Sunday, May 13, 2007

Spider-Man 3 drops precipitous 60% in second weekend

Spider-Man 3, which shattered box office records last weekend with over $150 million in weekend sales over three days, almost broke another, far-less-honorable box office record this weekend: the biggest drop-off of any blockbuster. The other two Spider-Man films have been especially good with weekend holdover, but both those films had excellent word-of-mouth and repeat viewing capabilities. Spider-Man 3, which a sluggish pace and a mess of a screenplay, does not have the luxury of the same glowing reviews and the potential for fan boys to run back to the theater to watch it a second or third time.

Spider-Man 3 made $60 million over the weekend, a great take for most films. Just not the Spider-Man franchise. From $150 to $60 million is a 60% drop, a nasty number by anyone's imagination. It beat out previous weekend box office record holder Pirates of the Caribbean: Dead Man's Chest (54%) and luckily for it avoided the crushing defeat another Marvel master franchise took at the hands of X-Men: The Last Stand, which fell 67% in its second weekend after an amazing opening.

So we are starting to see a trend here... Studios have long ignored critical demands for good films during the summer months, but with openings getting bigger and bigger, blockbusters are getting more and more front loaded. If a studio can make $150 million in a weekend based on marketing efforts alone, then there's no need to make a good movie, right? WRONG! Had Spider-Man 3 been as good as Spider-Man 2, we'd probably be looking at $20 million more in the bank right now for the film, on the weekend alone - not to mention the day-by-day numbers during the week. The fumbling of Spider-Man 3 will cost its studio and Marvel tens of millions of dollars, which is a lot of zeros that add up quickly.

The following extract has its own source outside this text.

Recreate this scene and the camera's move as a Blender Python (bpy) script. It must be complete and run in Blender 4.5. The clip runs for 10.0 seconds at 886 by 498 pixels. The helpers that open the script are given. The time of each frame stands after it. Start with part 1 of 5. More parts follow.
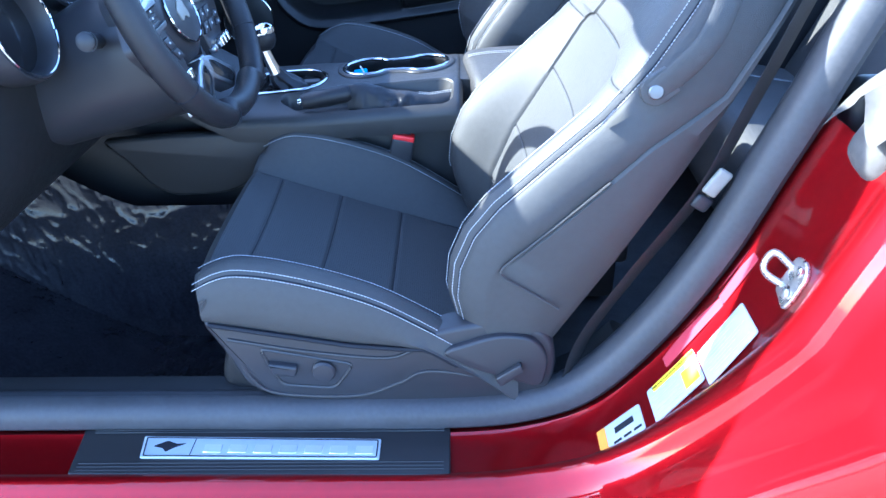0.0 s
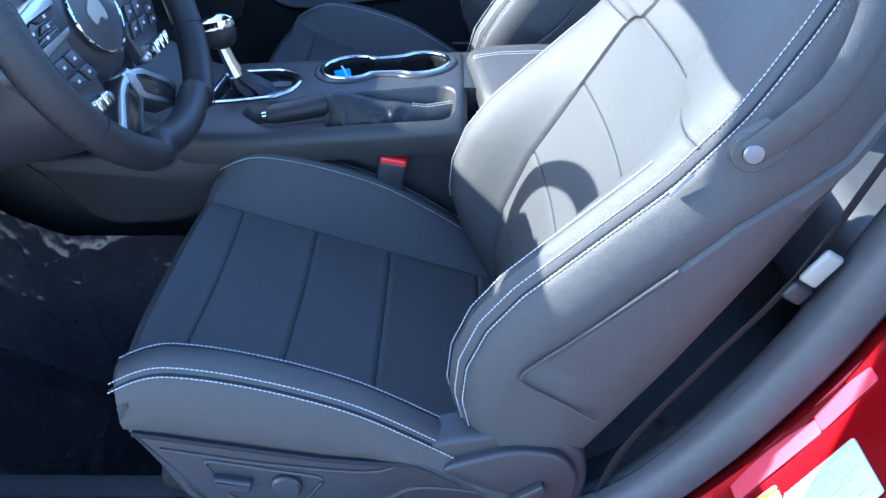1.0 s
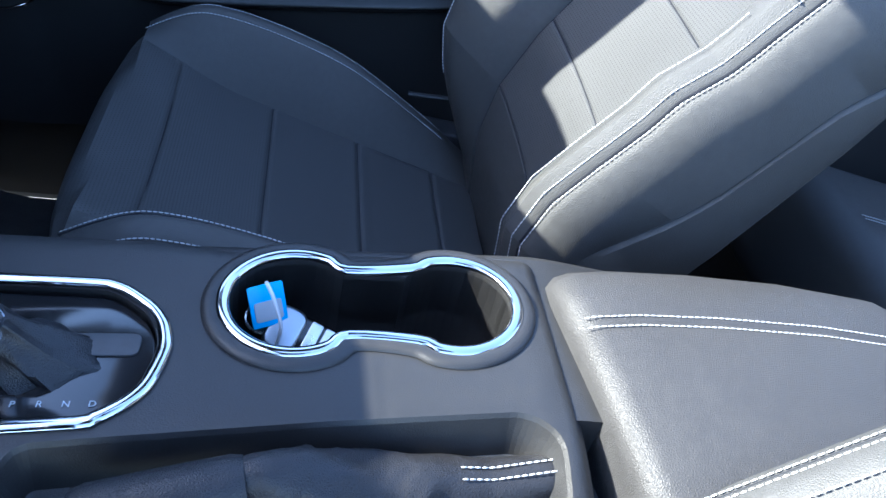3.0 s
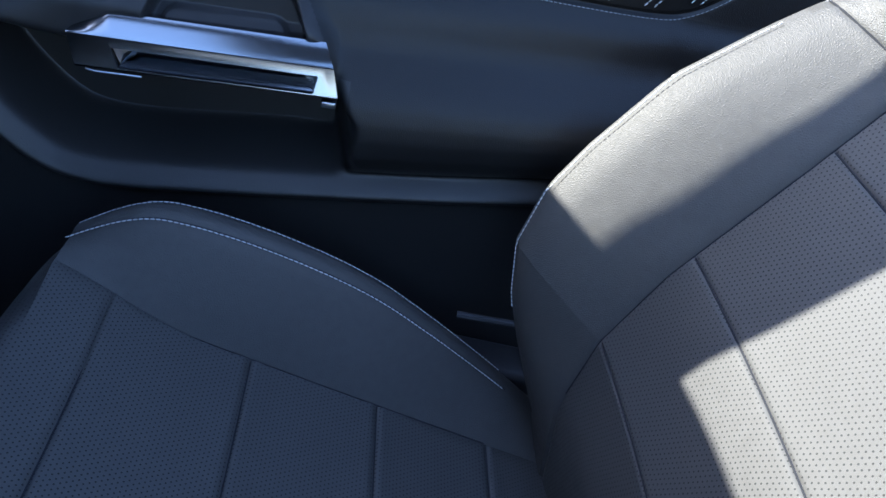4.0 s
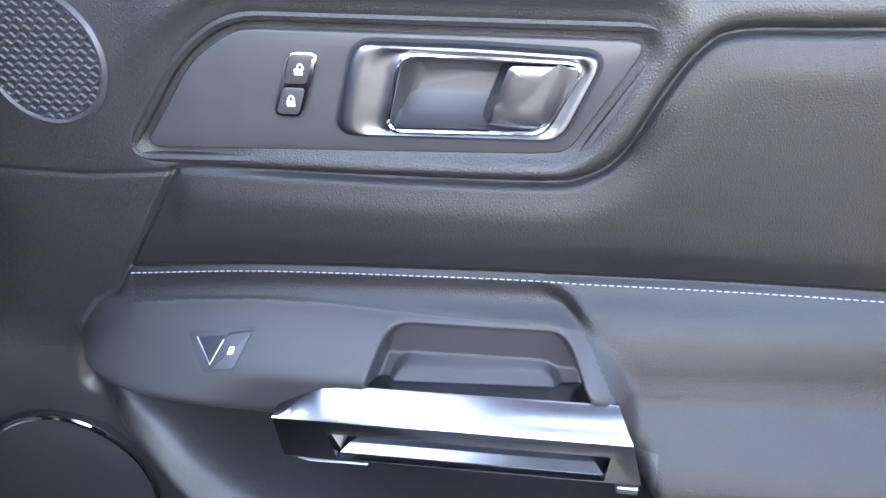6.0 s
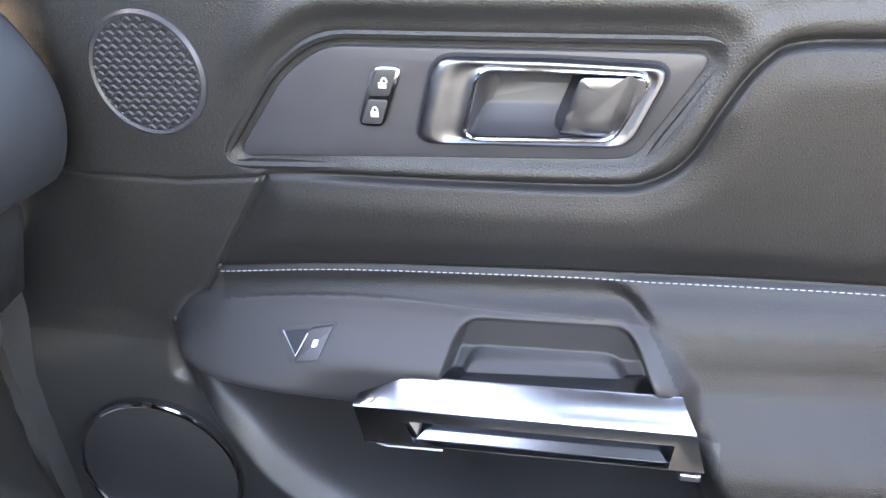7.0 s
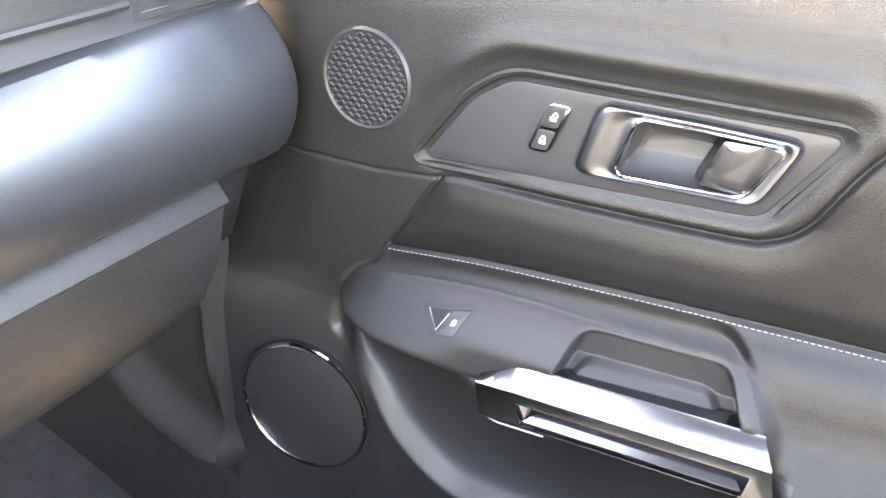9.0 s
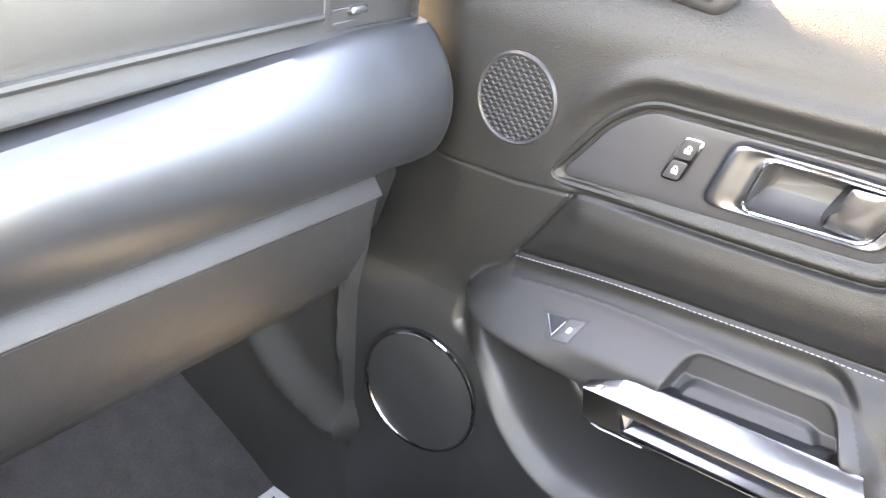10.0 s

And looking at the previously mentioned films in this article, neither X-Men: The Last Stand nor Pirates of the Caribbean: Dead Man's Chest were especially good (though sadly I must say X-Men United was the most entertaining of the three). Had X-Men: The Last Stand been as good of a film as X-Men 2, it wouldn't have suffered bad word-of-mouth and bad reviews. Dead Man's Chest was just the same.

Bottom line: In the summer, movie reviews may not matter much on opening weekend, but all of those people who didn't want to see the movie enough to see the film on opening weekend are listening, both to movie reviews and, more importantly, word-of-mouth. Studios, get a clue!

2 comments:

mist_8211 said...

some of your facts are not in line. It was X-Men the Last Stand that was the third movie and X2 was X-Men United. Get your facts right.

Erik Samdahl said...

Thanks, I new that didn't sound right!